McDonald's is the owner of the EU word mark 'BIG MAC' no. 000062638 for the number of goods and services in Classes 29, 30 and 42 of the Nice Classification that was registered on December 22, 1998 (further: McDonald trademark). Supermac filed a cancelation motion due to non-use of the contested trademark for a continuous period of 5 years following the date of registration in relation to any of the registered goods and services.
McDonald presented three affidavits for Germany, France and UK where significant sales figures in relation to ‘Big Mac’ sandwiches for the period between 2011 and 2016 and attach examples of the packaging of the sandwich (boxes), promotional brochures and what appear to be menus, brochures and printouts of advertising posters, showing, inter alia, ‘Big Mac’ meat sandwiches; and packaging for sandwiches (boxes). The above materials originated from McDonald's International Property Company and were dated between 2011 and 2016. Moreover printouts from the websites, depicting a variety of sandwiches, inter alia ‘Big Mac’, of 18 Member States were presented. These documents were dated between 07/01/2014 and 03/10/2016. A printout from en.wikipedia.org, providing information on ‘Big Mac’ hamburger, its history, content and nutritional values in different countries.
As to affidavits Cancelation Division (further: CD) said that statements drawn up by the interested parties themselves or their employees are generally given less weight than independent evidences. CD noticed that the perception of the party may be affected by its interests in the matter. The probative value of such statements depends on whether they are supported by other types of evidence. CD noticed that all provided documents (websites printouts, promotional brochures and packaging) originate from McDonald.
As to the web pages printouts, CD noticed that no evidence regarding the operating of the website was provided, like records of internet traffic and hits attained at various points in time or countries from which the web page has been accessed. Moreover these documents do not provide any information on whether the order could have been made.
As to the packaging materials and brochures, CD noticed that no information was provided about how these brochures were circulated, who they were offered to, and whether they have led to any potential or actual purchases. It was underlined that no independent evidence was submitted proving how many of the products for which the packaging was used were actually offered for sale or sold. It follows that the submitted evidence do not give sufficient information to support the sales and turnover figures claimed in the affidavits.

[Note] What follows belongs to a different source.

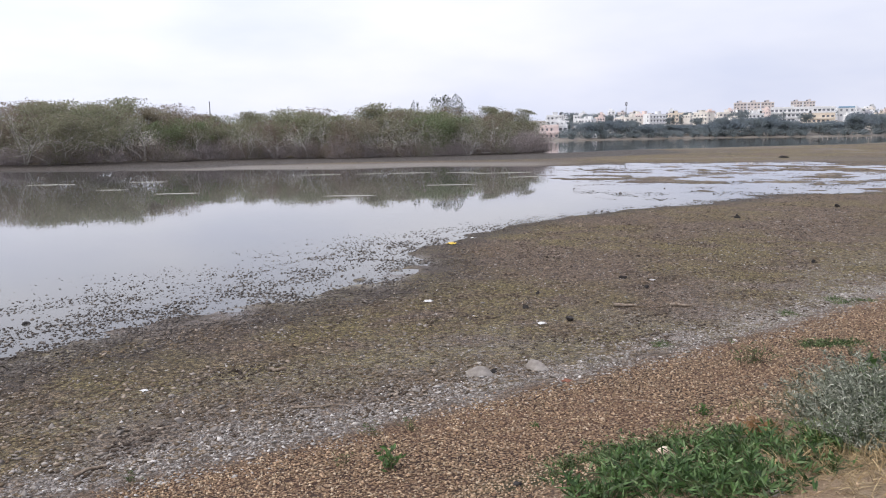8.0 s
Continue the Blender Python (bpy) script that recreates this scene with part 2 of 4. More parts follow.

As to printout from en.wikipedia.org, CD said that Wikipedia can not be treated as reliable source of information, as they can be amended by Wikipedia’s users. Wikipedia’s printouts shall be supported by other concrete evidence. The material provided in this case do not give information about the extent of use. As a matter of that filing Wikipedia’s excerpt has no meaning for the case.
Considering the above, the CD decided that the submitted evidences do not provide any data for the real commercial presence of the contested trademark for any of the relevant goods or services. Provided materials were founded insufficient to establish genuine use of the trade mark and the McDonald’s trademark was cancelled due to non-use.
Even though the evidence catalogue is wide, the analysis of this decisions leads to the conclusion that in each case the trademark owner shall submit very selected and clear evidences. The invoices seem to be the most important evidence but they shall refer to the goods and services with the contested trademark. In most cases marketing materials indicate the intention to use of the trademark which does not constitute genuine use and requires additional supporting evidence. The same refers to the affidavits that should be supported by independent evidence. As to the websites printouts, they shall be submitted together with records relating to internet traffic and records showing the countries from which the web page has been accessed. The practice shows that collection proof of use seems to be not easy and even owners of the well-known and famous trademarks must meet the strict requirements of providing use evidence.